Editorials

How you conduct yourself at games and in life counts

Listen up! Roane County High School’s football coach’s message to his team applies to all of us.
He told his players following the death of senior Alex Miller, No. 80, after collapsing on the field Friday night, “… To work hard to honor him as we move forward, not only in the football season, but in their lives.”
Words often fail us in situations involving the unexpected deaths of the young. We often look to one of America’s great poets, who said he could sum up everything he’s learned about life in three words: “It goes on.”
That message and that of the coach Paul Burdette’s both impress upon us that we may honor the death of a young man with prayers and messages of support — even donning his team’s colors — today.
But we can do far more to honor him in ways that are also meaningful in our lives, including at football games and other athletic events.
One facet of behavior at athletic games that needs to change is how some adult fans and parents of athletes conduct themselves.
The behavior we cite is not that of the student bodies, where excess is to be expected, but where some of what passes for adult behavior should not be.

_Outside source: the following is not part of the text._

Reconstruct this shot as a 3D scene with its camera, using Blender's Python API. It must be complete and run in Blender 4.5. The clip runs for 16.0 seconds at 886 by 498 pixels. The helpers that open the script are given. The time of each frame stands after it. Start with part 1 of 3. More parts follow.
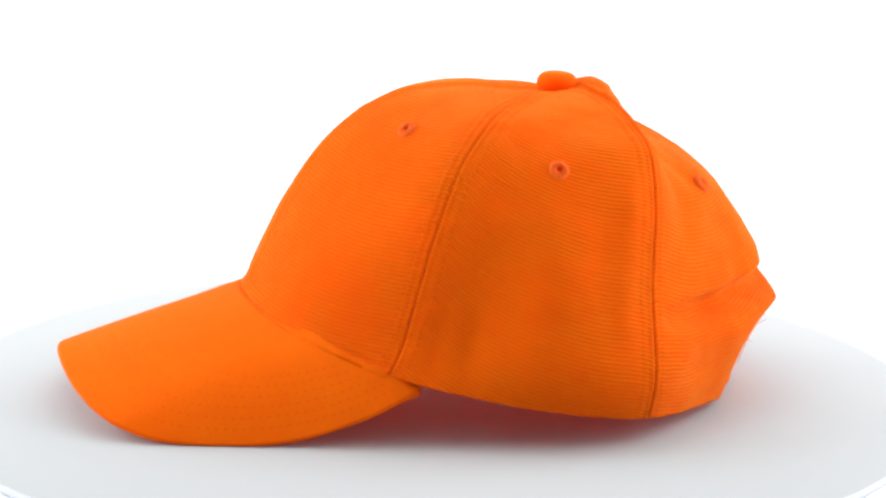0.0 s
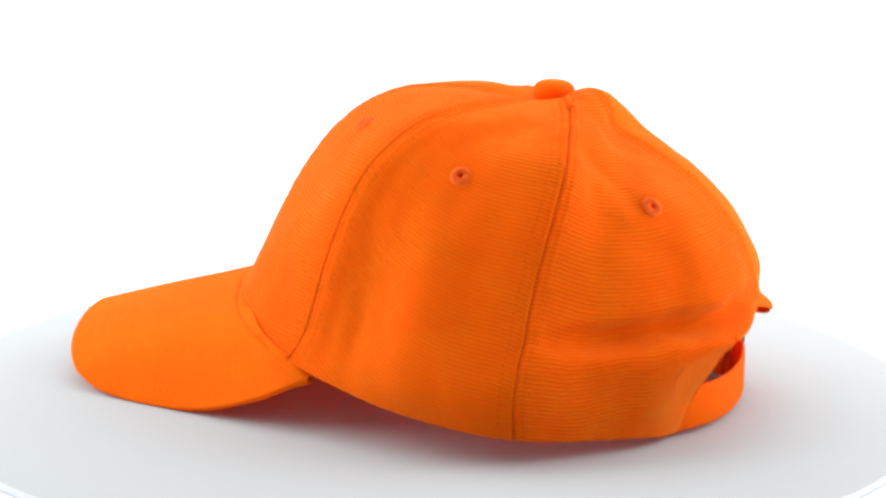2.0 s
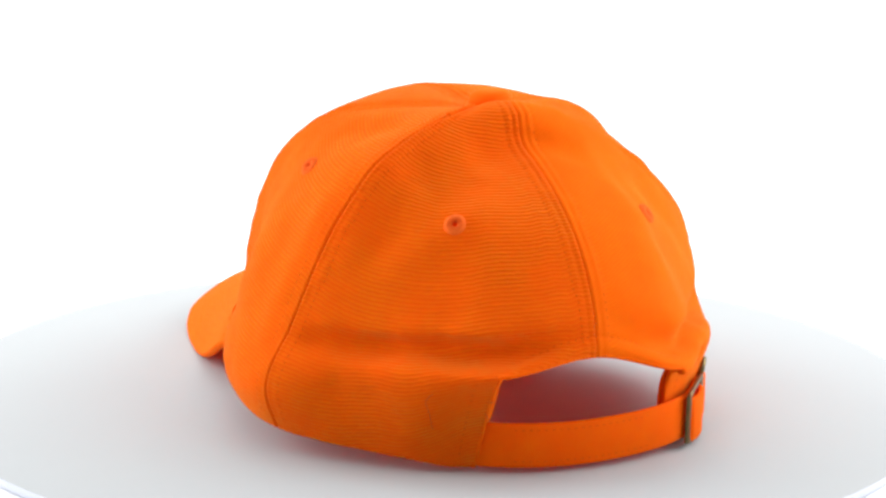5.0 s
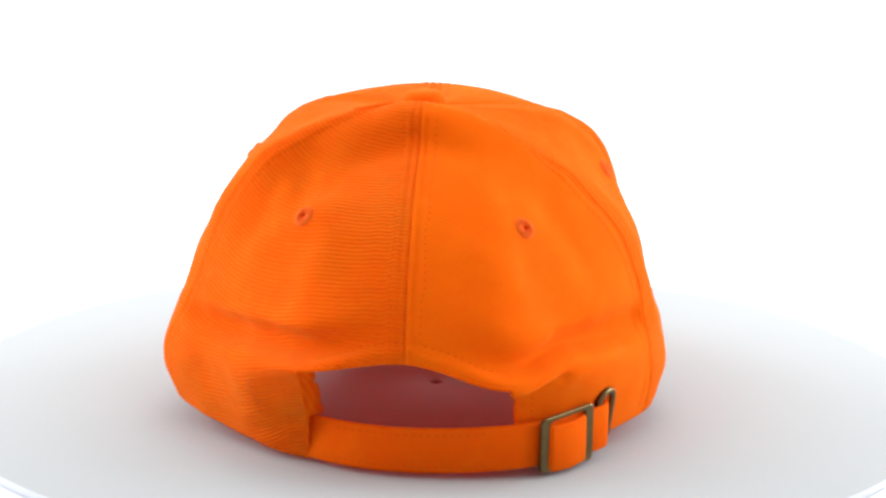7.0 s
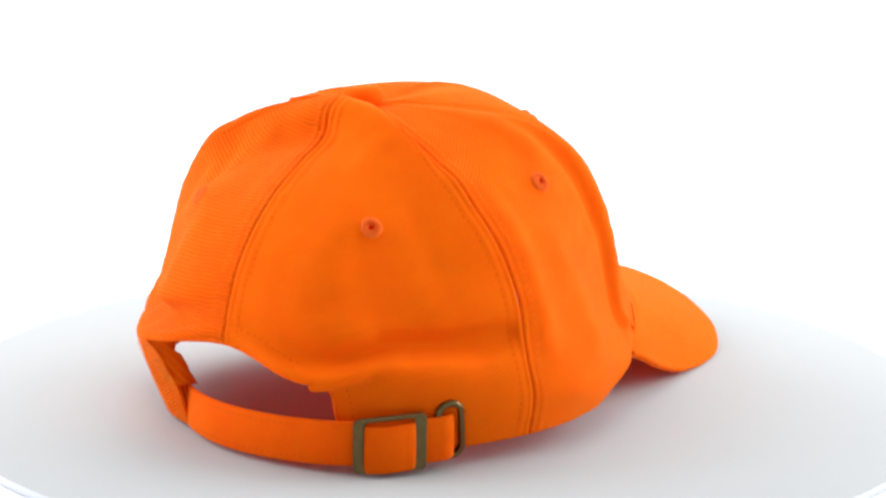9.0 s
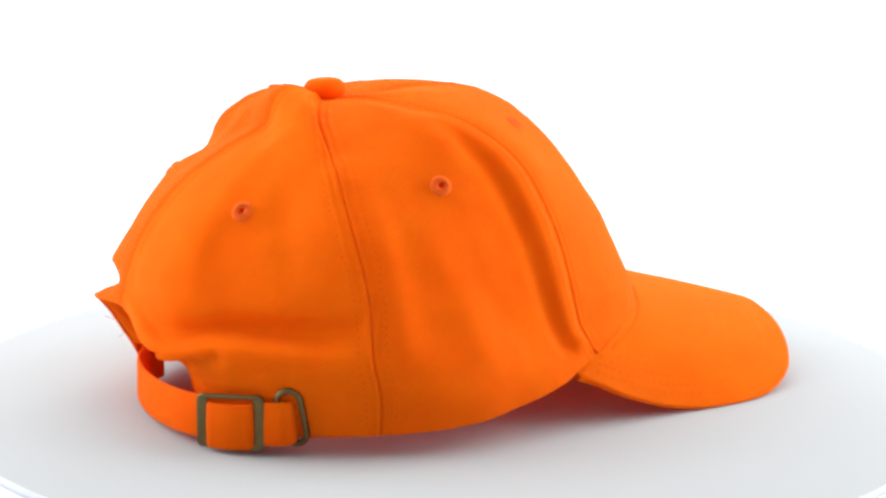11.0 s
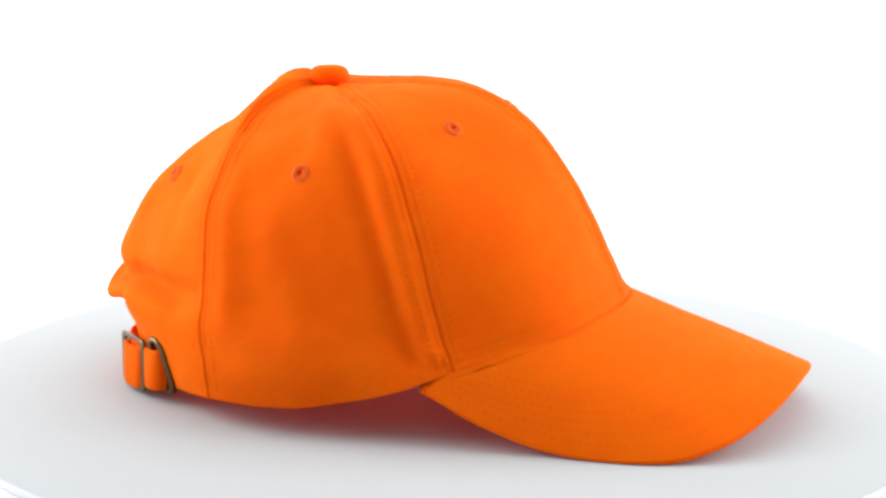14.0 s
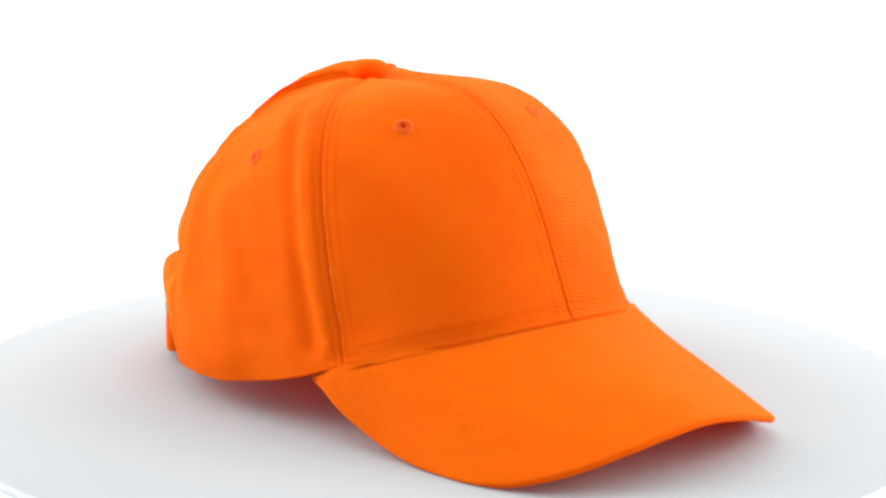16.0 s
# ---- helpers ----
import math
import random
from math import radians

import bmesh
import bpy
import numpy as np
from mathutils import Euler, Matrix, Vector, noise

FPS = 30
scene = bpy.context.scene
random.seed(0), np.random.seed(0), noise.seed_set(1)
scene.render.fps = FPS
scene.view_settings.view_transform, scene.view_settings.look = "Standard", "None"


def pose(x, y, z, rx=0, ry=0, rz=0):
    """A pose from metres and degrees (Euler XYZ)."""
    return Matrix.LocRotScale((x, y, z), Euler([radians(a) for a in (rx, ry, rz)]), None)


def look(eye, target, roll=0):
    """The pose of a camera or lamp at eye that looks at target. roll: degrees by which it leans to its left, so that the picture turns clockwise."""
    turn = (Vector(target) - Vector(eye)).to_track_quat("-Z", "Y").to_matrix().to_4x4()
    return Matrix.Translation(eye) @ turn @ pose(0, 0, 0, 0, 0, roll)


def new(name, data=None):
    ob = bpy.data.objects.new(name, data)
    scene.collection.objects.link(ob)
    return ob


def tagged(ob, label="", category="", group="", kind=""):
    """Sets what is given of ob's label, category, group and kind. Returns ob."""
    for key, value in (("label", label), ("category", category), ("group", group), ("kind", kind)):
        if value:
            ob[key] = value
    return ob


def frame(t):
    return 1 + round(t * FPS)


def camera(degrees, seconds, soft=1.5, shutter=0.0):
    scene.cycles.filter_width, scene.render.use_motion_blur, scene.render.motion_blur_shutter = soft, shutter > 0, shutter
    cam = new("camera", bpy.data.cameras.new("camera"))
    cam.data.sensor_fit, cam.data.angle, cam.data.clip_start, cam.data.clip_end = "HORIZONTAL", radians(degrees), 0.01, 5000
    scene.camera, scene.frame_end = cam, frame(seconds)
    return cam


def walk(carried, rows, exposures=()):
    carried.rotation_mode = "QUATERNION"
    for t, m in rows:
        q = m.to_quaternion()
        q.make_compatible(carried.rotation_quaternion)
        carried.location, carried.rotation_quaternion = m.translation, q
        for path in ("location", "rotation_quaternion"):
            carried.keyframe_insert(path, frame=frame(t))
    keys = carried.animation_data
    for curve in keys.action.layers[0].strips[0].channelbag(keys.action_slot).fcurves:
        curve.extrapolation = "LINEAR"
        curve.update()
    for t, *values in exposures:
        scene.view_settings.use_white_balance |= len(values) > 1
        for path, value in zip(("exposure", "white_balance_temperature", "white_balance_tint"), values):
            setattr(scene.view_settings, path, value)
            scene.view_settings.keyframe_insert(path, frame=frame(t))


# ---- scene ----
# ---- camera: it stands still, the turntable turns ----
cam = camera(23.262, 16.0, soft=2.8)
EYE, AHEAD = (0.0, -0.85453, 0.24692), (0.00298, 0.12153, 0.02944)
STILL = look(EYE, AHEAD, 0.7734)
walk(cam, [(0.0, STILL), (16.0, STILL)], exposures=[(0.0, -0.06), (16.0, -0.06)])

SPIN_0, SPIN = 5.936, -15.1361          # degrees, degrees a second
CAP_TURN = 6.0                          # the cap lies a little askew on the disc


def spin_rows(extra):
    return [(k * 0.5, pose(0, 0, 0, 0, 0, SPIN_0 + SPIN * k * 0.5 + extra)) for k in range(33)]


# ---- light: a white light tent with a glowing sweep behind ----
world = bpy.data.worlds.new("tent")
scene.world = world
world.use_nodes = True
world.node_tree.nodes["Background"].inputs[0].default_value = (1.0, 1.0, 1.0, 1)
world.node_tree.nodes["Background"].inputs[1].default_value = 1.02


def softbox(name, eye, target, sx, sy, watts, color=(1, 1, 1)):
    la = bpy.data.lights.new(name, "AREA")
    la.shape, la.size, la.size_y, la.energy, la.color = "RECTANGLE", sx, sy, watts, color
    ob = new(name, la)
    ob.matrix_world = look(eye, target)
    return ob


softbox("overhead_softbox", (0, 0.45, 1.15), (0, 0.0, 0), 1.5, 1.2, 7.5)
softbox("side_softbox", (-1.15, 0.18, 0.5), (0, 0, 0.05), 1.1, 0.9, 21.0)
softbox("side_softbox", (1.15, 0.18, 0.5), (0, 0, 0.05), 1.1, 0.9, 21.0)

# ---- materials ----


def nodes_of(name):
    m = bpy.data.materials.new(name)
    m.use_nodes = True
    nt = m.node_tree
    return m, nt, nt.nodes["Principled BSDF"]


def link(nt, a, ao, b, bi):
    nt.links.new(a.outputs[ao], b.inputs[bi])


def node(nt, kind, **values):
    n = nt.nodes.new(kind)
    for k, v in values.items():
        n.inputs[k.replace("_", " ")].default_value = v
    return n


ORANGE = (0.99, 0.173, 0.002)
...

Call it abusive, bad or juvenile behavior it’s not fitting for adults to argue (and vocalize) that referees and umpires got the call wrong. Or to denigrate coaches’ decisions that are not successful or accuse them of playing politics with playing time for their sons and daughters.
And there’s this: When more than 2,000 high school athletic directors were asked in a recent national survey what they like least about their job, 62.3% said it was “dealing with aggressive parents and adult fans.”
There’s the men and women who officiate games, too, who agree. Almost 80% of officials quit after the first two years on the job, and unruly parents are cited as why.
No one here opposes boos for a perceived bad call or decision, but taunting, disrespect or being verbally abusive of coaches and officials is wrong.
Admittedly, it’s hard to always keep your emotions in check about sports, which for many is a passion if not part of their identity. But that does not excuse adult men and women for not acting their age, especially at games being played by children or teenagers.
Far more often than not, what we see on the field among the players and coaches, and the officials, is the kind of behavior we should all mirror.
The expressions of support for Alex Miller, from WVU’s head football coach to students as far off as Kentucky, are also expressive of the best in sports.
But to truly honor this young man, the way you conduct yourself in life is still what counts, despite the final score.